On March 10, 2021, the European Parliament passed a resolution with an overwhelming majority for creating a carbon border tax, with 444 votes in favor, and 70 votes against it. The move is expected to help the EU to considerably decrease its carbon emissions and reach its goal of net-zero carbon emissions by 2050.
The carbon border tax would apply to energy-intensive industries such as electricity, cement, and steel at the start and could later be extended to other industries, including aluminum, fertilizers, chemicals, etc. It would protect companies in the EU against cheaper imports from countries with weaker climate policies. The policy intends to ensure that imports from outside the 27-country bloc do not have an unfair advantage if they are manufactured with a bigger carbon footprint. The policy to use tax as a tool to reduce carbon emissions found widespread support with 43 percent of the respondents in a GlobalData poll supporting the plan.

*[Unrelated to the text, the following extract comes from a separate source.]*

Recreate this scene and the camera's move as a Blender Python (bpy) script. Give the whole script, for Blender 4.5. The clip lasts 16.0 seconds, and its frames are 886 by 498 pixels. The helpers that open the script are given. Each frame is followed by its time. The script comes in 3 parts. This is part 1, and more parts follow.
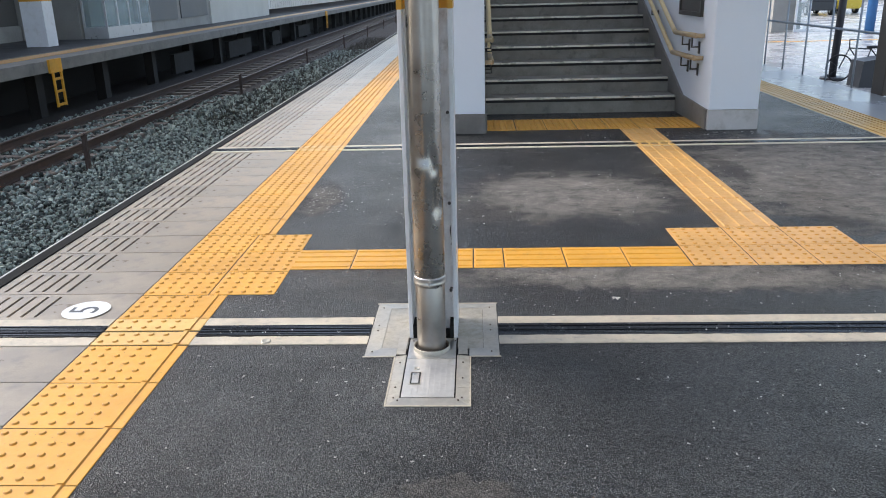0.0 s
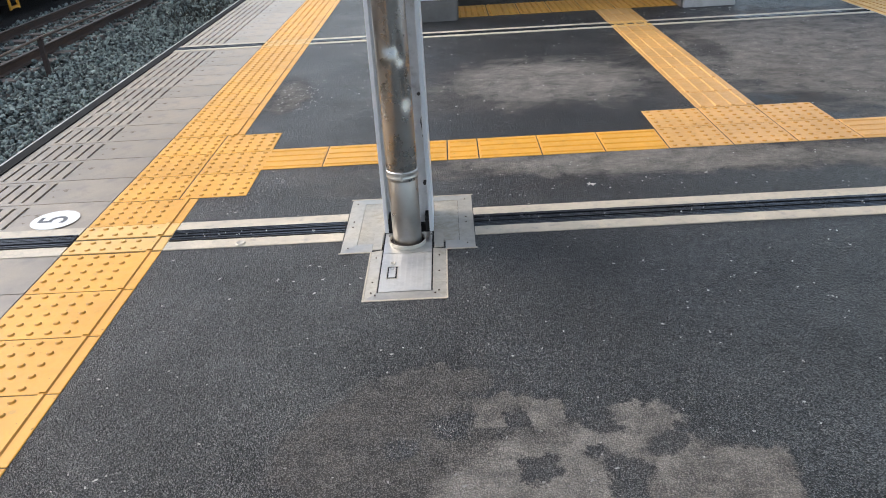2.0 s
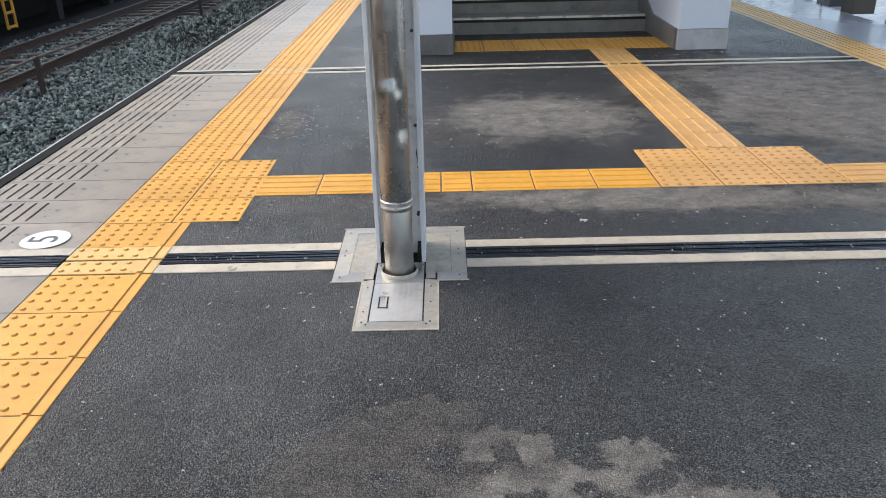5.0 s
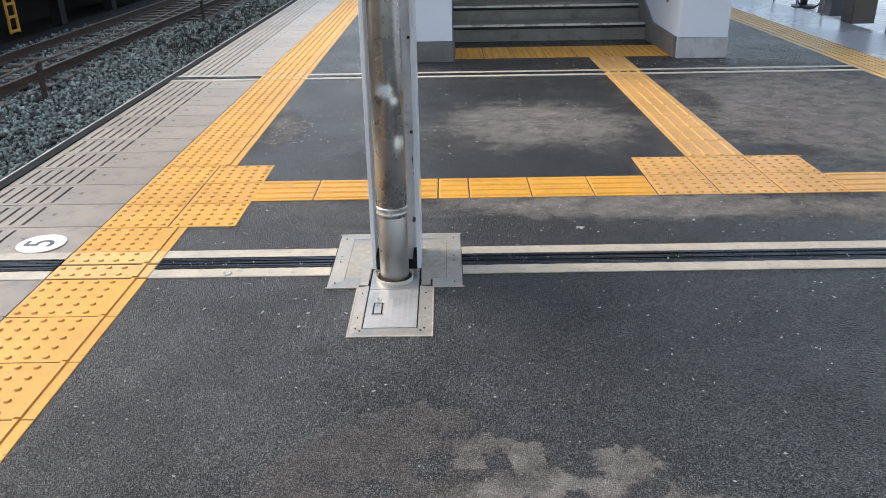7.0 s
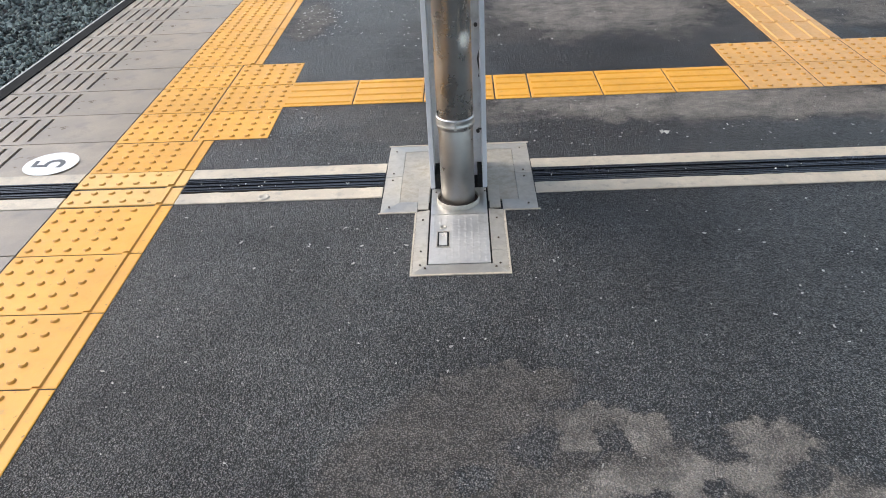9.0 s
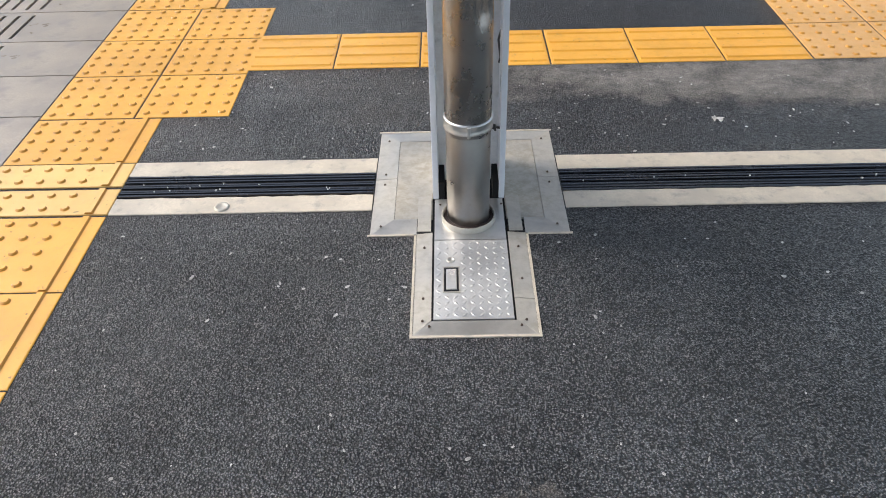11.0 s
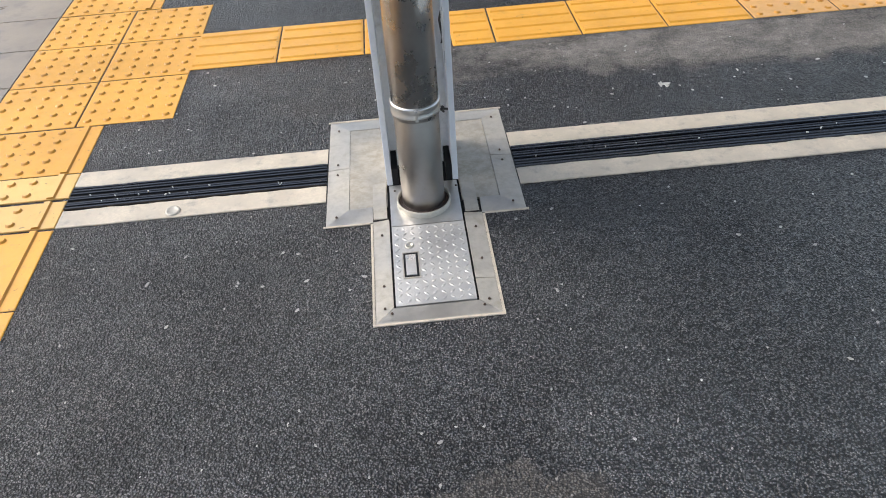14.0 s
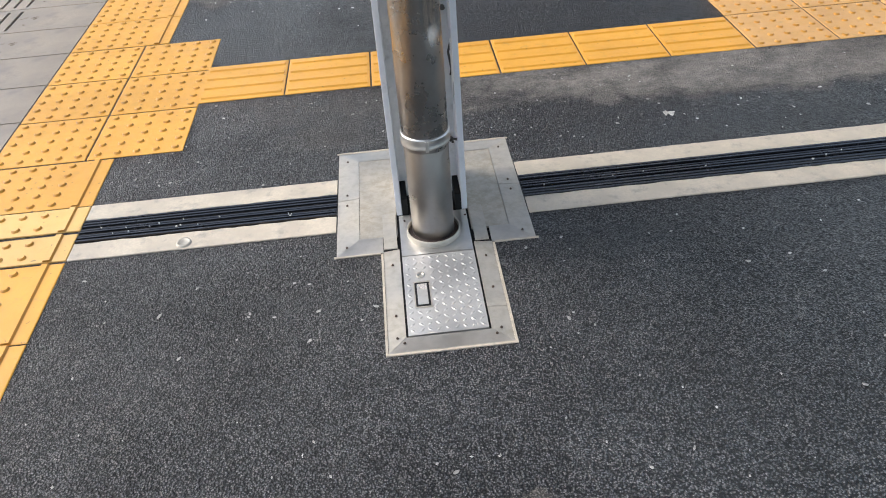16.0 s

However, 40 percent of the respondents in the poll voted against the move. The ‘BASIC’ nations – Brazil, South Africa, India, and China – in a jointly released statement called the carbon border tax unfair and is not aligned with principles of equity as per the Paris climate agreement. A few concerns such as carbon leakage were also raised. Carbon leakage occurs when the companies in the EU block shift their production to other non-EU countries with lesser stringent emission regulations. Another concern is the possible loss of competitiveness to non-EU competitors, whose manufacturing cost for the same product could be substantially lower. Others argued that this policy is a move towards protectionism, masked as climate action.